The video game Amarillo Slim Dealer's Choice was published by Villa Crespo Software in 1991.

Preston's lifetime tournament earnings totaled more than $587,000.

=== World Series of Poker bracelets ===

| Year | Tournament | Prize (US$) |
|---|---|---|
| 1972 | $10,000 No Limit Hold'em World Championship | $60,000 |
| 1974 | $1,000 No Limit Hold'em | $11,100 |
| 1985 | $5,000 Pot Limit Omaha | $85,000 |
| 1990 | $5,000 Pot Limit Omaha | $142,000 |

===Author===
In 1973, Preston and Bill G. Cox wrote Play Poker to Win, which was published by Grosset and Dunlap. A revised edition of the book was published by HarperCollins in 2005 entitled Amarillo Slim's Play Poker to Win.

In May 2003, Preston published his autobiography Amarillo Slim in a World Full of Fat People, where he wrote of playing poker with Larry Flynt, Lyndon Johnson, and Richard Nixon among others. In addition to his poker exploits, Preston wrote about his exploits in proposition betting.

In April 2007, Preston created a website and released an E-book called All In: An E-guide To No Limit Texas Hold'em. The book was written by Preston along with Joe Brent Riley.

==Personal life==
Thomas Austin Preston Jr. was born on December 31, 1928, in Johnson, Arkansas. When he was an infant his parents moved to Turkey, Texas. After they divorced, his mother returned to Johnson, while his father moved to Amarillo. Slim is quoted as saying: "It's a good thing he did, because Amarillo Slim sounds a heck of a lot better than Turkey Tom or Arkansas Austin." Preston was divorced, had three children, and lived in Amarillo, Texas.

Beyond being known as a great poker player, Preston was also known for playing pool and proposition betting. Notably, Slim had beaten Willie Nelson and Larry King at dominoes.

In August 2003, Preston was indicted in Randall County, Texas, on charges of indecency with a 12-year-old grandchild. The charges were reduced to misdemeanor assault in a plea bargain, and on February 10, 2004, Preston pleaded "no contest" to the reduced charges "to protect his family". Preston received a $4,000 fine, two years probation, and was "ordered to undergo counseling". In a 2009 interview, he stated that he was innocent of any wrongdoing, but chose to take the plea bargain in order to spare his family from a court trial.

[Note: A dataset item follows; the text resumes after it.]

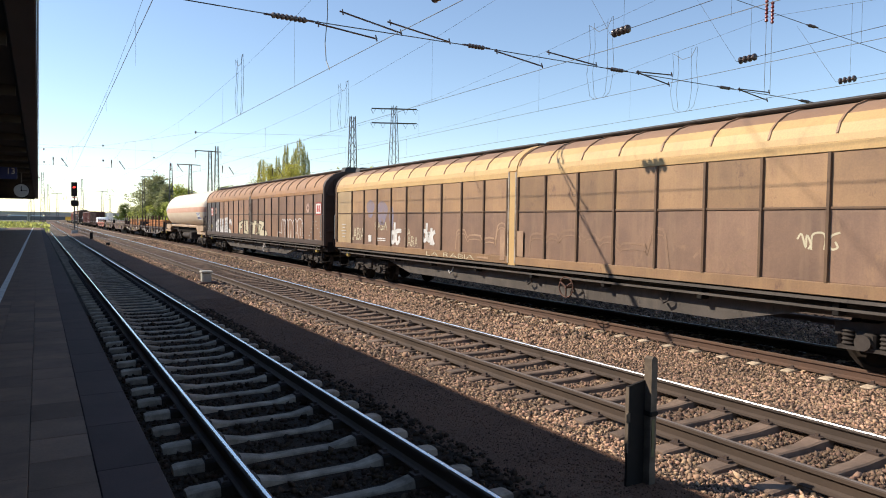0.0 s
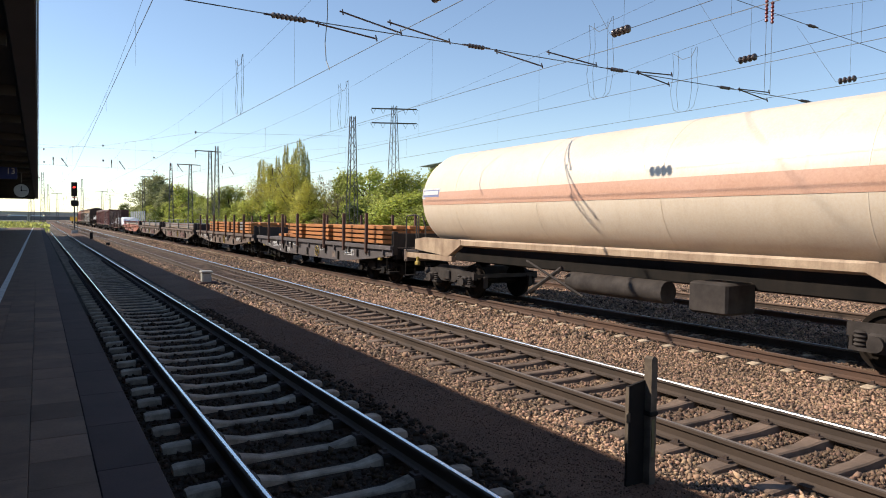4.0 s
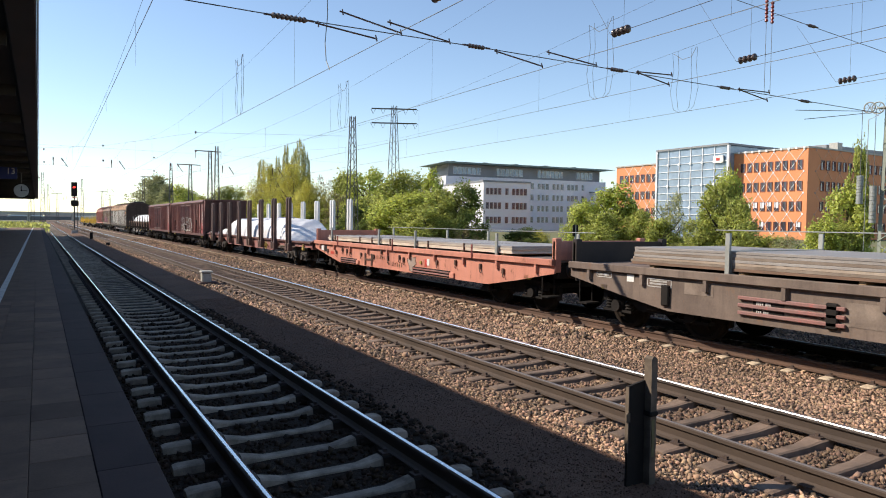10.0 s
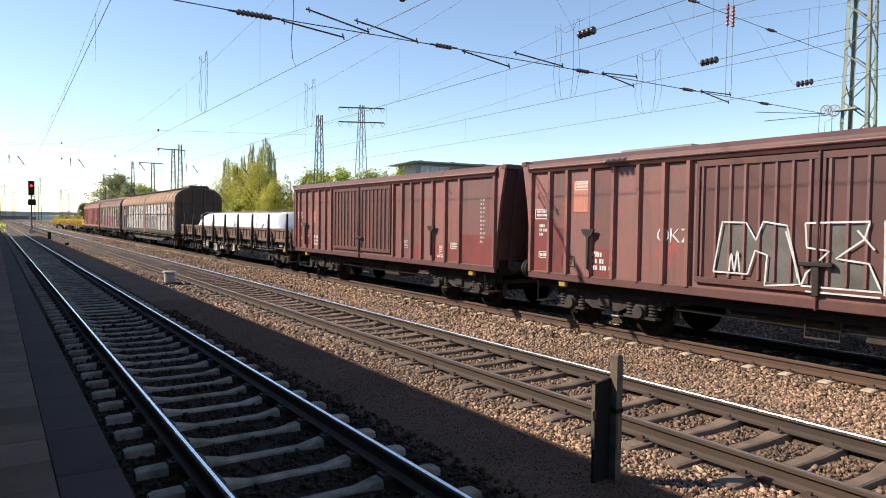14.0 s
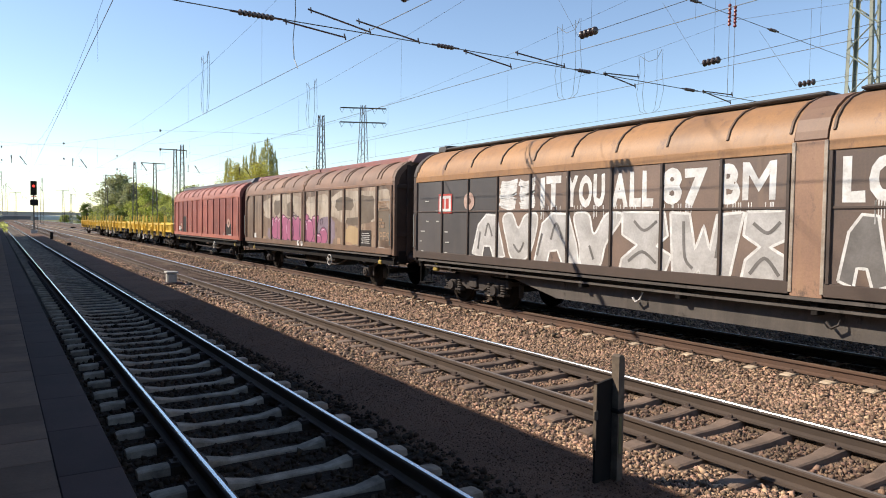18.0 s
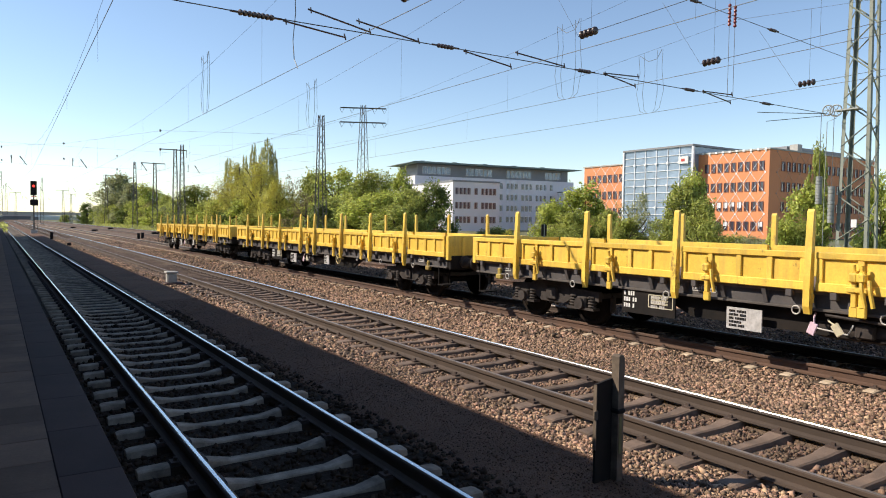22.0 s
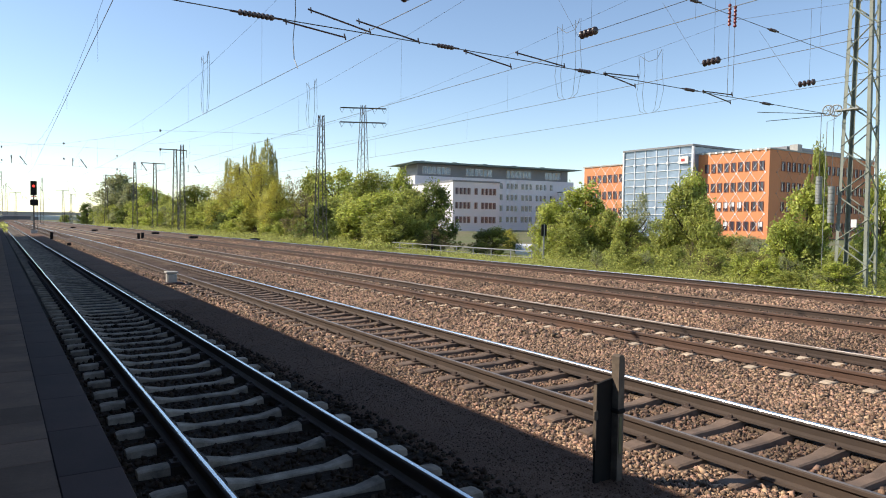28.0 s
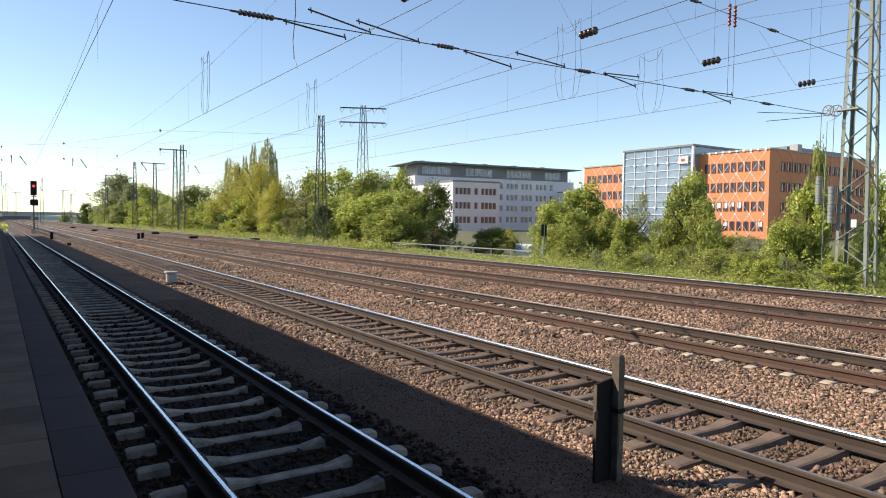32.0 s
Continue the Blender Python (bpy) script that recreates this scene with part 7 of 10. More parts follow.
    # walls with framed panels
    for s in (-1, 1):
        for side, (a, b) in enumerate(((-L / 2 + 0.1, mid[0] - 0.02), (mid[1] + 0.02, L / 2 - 0.1))):
            w = Mesh().box(*sorted((s * 1.41, s * 1.45)), a, b, zf + 0.02, zd + 0.05).part("sliding_wall", wall, t)
            Mesh().box(*sorted((s * 1.44, s * 1.475)), a, b, zd, ze, 0.008).part("top_rail", light or roof, w)
            Mesh().box(*sorted((s * 1.44, s * 1.485)), a, b, zf + 0.02, zp, 0.008).part("bottom_rail", rib if not light else wall, w)
            n = round((b - a) / pitch)
            lines = [b - shift[0] - pitch * (n - i) if side == 0 else a - shift[1] + pitch * i for i in range(n + 1)]
            lines[0], lines[-1] = a + 0.05, b - max(0.05, shift[0] * (side == 0))
            split = (zp + 0.005, 2.335, zd - 0.005) if low else (zp + 0.005, zd - 0.005)
            for i in range(n):
                for z0, z1, mt in zip(split, split[1:], (low, wall) if low else (wall,)):
                    mt = own[1] if own[0] and side and i >= n - own[0] else mt
                    Mesh().box(*sorted((s * 1.45, s * 1.456)), lines[i] + 0.025, lines[i + 1] - 0.025, z0, z1).part("wall_panel", mt, w)
            rd = Mesh().prism([(0.0, -rw), (0.0, rw), (s * deep, rw - 0.014), (s * deep, 0.014 - rw)], "z", zp, zd).data("wall_rib", rib)
            for q in lines:
                piece("wall_rib", rd, w, (s * 1.45, q, 0))
            if belly:
                Mesh().box(*sorted((s * 1.45, s * 1.474)), a, b, 2.335, 2.375, 0.006).part("stringer", rib, w)
            else:
                q = lines[0] if side == 0 else lines[-1]
                d = 1 if side == 0 else -1
                Mesh().prism([(q + d * 0.05, zd + 0.01), (q + d * 0.36, zd + 0.01), (q + d * 0.05, zd - 0.20)], "x", *sorted((s * 1.45, s * (1.45 + deep)))).part("corner_plate", rib, w)
    c = both_sides(half, 1.012, 0.025)
    Mesh().prism(c + list(reversed(both_sides(half, 0.96, -0.06))), "y", mid[0], mid[1]).part("middle_hoop", light or mid_mat or roof, t)
    for s in (-1, 1):
        Mesh().box(*sorted((s * 1.40, s * 1.478)), mid[0], mid[1], zf, ze).part("middle_post", light or mid_mat or rib, t)
        for q in mid:
            Mesh().box(*sorted((s * 1.47, s * 1.492)), q - 0.028, q + 0.028, zf + 0.05, ze, 0.006).part("sealing_strip", "strip_pale" if belly else rib, t, "pale worn sealing strip" if belly else "")
    # underframe
    for s in (-1, 1):
        x0, x1 = sorted((s * 1.10, s * 1.22) if belly else (s * 1.22, s * 1.38))
        if belly:
            k = L / 2 - 5.2
            Mesh().prism([(-L / 2 + 0.15, 1.0), (L / 2 - 0.15, 1.0), (L / 2 - 0.15, 0.82), (k + 1.1, 0.80), (k - 0.3, 0.50), (-k + 0.3, 0.50), (-k - 1.1, 0.80), (-L / 2 + 0.15, 0.82)], "x", x0, x1).part("sole_bar", sole, t)
        else:
            Mesh().box(x0, x1, -L / 2 + 0.15, L / 2 - 0.15, 0.80, 1.0, 0.01).part("sole_bar", "black", t)
        Mesh().box(*sorted((s * 1.36, s * 1.50)), -L / 2 + 0.3, L / 2 - 0.3, 1.03, 1.075).part("slide_rail", "solegrey", t)
        if belly:
            Mesh().box(*sorted((s * 1.28, s * 1.43)), -L / 2 + 0.5, L / 2 - 0.5, 0.90, 0.94).part("slide_rail", "solegrey", t)
            for q in np.arange(-L / 2 + 1.2, L / 2 - 1, 2.32):
                Mesh().box(*sorted((s * 1.2, s * 1.42)), q - 0.05, q + 0.05, 0.82, 1.04, 0.01).part("rail_bracket", "black", t)
            for q in (-4.6, -0.6, 2.9):
                Mesh().tube([(s * 1.30, q, 0.86), (s * 1.34, q + 0.02, 0.72), (s * 1.34, q + 0.12, 0.66), (s * 1.33, q + 0.2, 0.74)], 0.022, 6).part("lashing_ring", "greybar" if q == 2.9 else "bogie", t)
    if bogies:
        for s in (-1, 1):
            bogie(t, s * (L / 2 - 2.35))
    else:
        for s in (-1, 1):
            y = s * (L / 2 - 2.35)
            wheelset(t, y)
            for q in (-1, 1):
                m = Mesh()
                m.box(q * 1.08 - 0.09, q * 1.08 + 0.09, y - 0.16, y + 0.16, 0.30, 0.62, 0.03)
                m.disc((q * 1.19, y, 0.457), (1, 0, 0), 0.12, 0.06, 14)
                m.disc((q * 1.235, y, 0.457), (1, 0, 0), 0.06, 0.04, 12)
                m.tube([(q * 1.08, y - 0.75, 0.80), (q * 1.08, y - 0.4, 0.68), (q * 1.08, y, 0.63), (q * 1.08, y + 0.4, 0.68), (q * 1.08, y + 0.75, 0.80)], 0.045, 6)
                m.box(q * 1.02 - 0.02, q * 1.02 + 0.02, y - 0.32, y + 0.32, 0.35, 0.85)
                for d in (-0.54, 0.54):
                    m.box(q * 0.76 - 0.06, q * 0.76 + 0.06, y + d - 0.04, y + d + 0.04, 0.28, 0.62, 0.015)
                m.part("axle_guard", "bogie", t, smooth=True)
        for q in (-1, 1):
            Mesh().tube([(q * 1.15, -3.3, 0.80), (q * 1.15, -2.4, 0.56), (q * 1.15, 2.4, 0.56), (q * 1.15, 3.3, 0.80)], 0.035, 5).part("truss_rod", "bogie", t)
        handwheel(t, -2.35, 0.72, 0.18, -1.42, "greybar")
    m = Mesh()
    m.box(-0.9, 0.2, -1.4, -0.2, 0.45, 0.85, 0.05)
    m.tube([(-0.5, 0.4, 0.6), (-0.5, 1.6, 0.6)], 0.2, 12)
    m.tube([(0.1, -L / 2 + 2, 0.7), (0.1, L / 2 - 2, 0.7)], 0.03, 6)
    m.part("brake_gear", "bogie", t)
    ends(t, L, 1.05)
    for s in (-1, 1):
        Mesh().tube([(-1.47, s * (L / 2 - 0.12), 1.35), (-1.55, s * (L / 2 - 0.12), 1.40), (-1.55, s * (L / 2 - 0.12), 2.28), (-1.47, s * (L / 2 - 0.12), 2.33)], 0.014, 5).part("grab_rail", "galv", t)
    return t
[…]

Early on the morning of October 4, 2006, Preston was the victim of an attempted armed robbery. The armed robber fired three bullets into Preston's car as he sped away. Preston was not injured.

On January 28, 2007, Preston was robbed at gunpoint while in his home.

On January 22, 2009, Preston was beaten and robbed near the intersection of Interstate 40 and Soncy Road while attempting to collect a gambling debt.

Preston's autobiography was the topic of a biopic movie reported to be under development. Nicolas Cage reportedly was to play Preston's character. According to a 2009 article at Poker Listings, the "planned Hollywood movie about Slim's life" has been "dropped".

Preston died on April 29, 2012, of colon cancer at the age of 83.